By Effi Triantafyllou

Now that the debate has been revived about the degree of efficiency achieved by the police force, the rising rate of crime in the cities and provinces and people’s increasing sense of insecurity, I remember another debate about security cameras on city streets.

“In Britain, they managed very well with street cameras. If they hadn’t taken such steps, they would never have found those responsible for the terrorist attack on the London Underground,” said those in favor of installing similar cameras in Athens.

“The idea is aimed at putting an end to privacy and is therefore dangerous,” countered the opponents of the plan.

Yesterday, an official at the relevant British police department put things into perspective for us. He said that the use of closed-circuit cameras throughout Britain to counter crime has been an “utter fiasco” and has not, in fact, managed to cut the crime rate.

In a public confession at the Security Document World Conference in London, Detective Chief Inspector Mike Neville, an official working with image identification at Scotland Yard, admitted that billions of pounds had been spent on equipment, but “no thought has gone into how the police are going to use the images and how they will be used in court.”

“It has been an utter fiasco,” he said.

He added that 4.2 million cameras had been installed throughout the country, about one for every 14 people, with the capability of photographing a single person up to 300 times a day without his or her knowledge. However, only 3 percent of street robberies in London had been solved with the help of images from these cameras.

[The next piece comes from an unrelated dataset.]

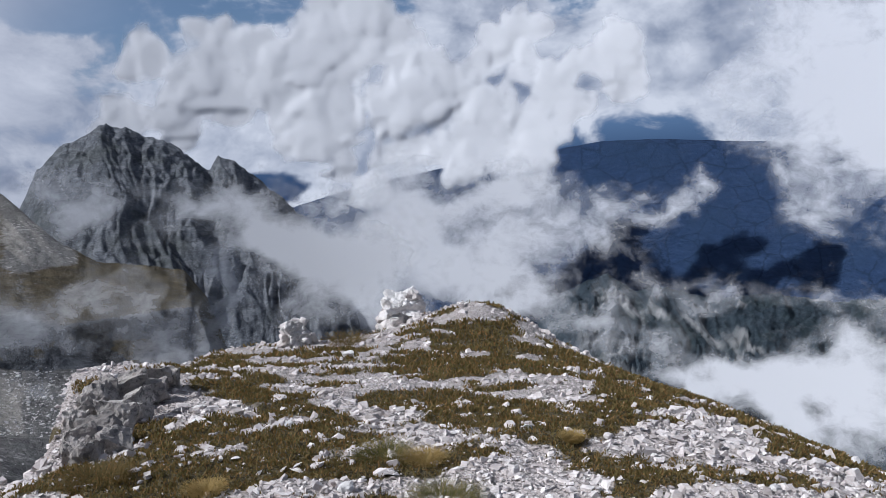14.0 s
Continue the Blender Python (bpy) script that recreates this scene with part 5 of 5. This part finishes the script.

Even worse, Neville admitted that some officers didn’t want to look through the images because it was too much work. Meanwhile, the cameras have not even acted as a deterrent, as most criminals assume they are not working.

The British official’s honesty is somewhat disarming by Greek standards, where such outspokenness by a public official is an unknown phenomenon. It is hard to imagine what would happen here if a police chief called in the media to admit some failure of the same nature.

In Greece, it would have been hugely disconcerting for politicians, who would have missed the opportunity to apportion blame, as well as for journalists, for whom the official’s plain speaking would have been so astounding as to silence all regular commentators on evening news discussion programs.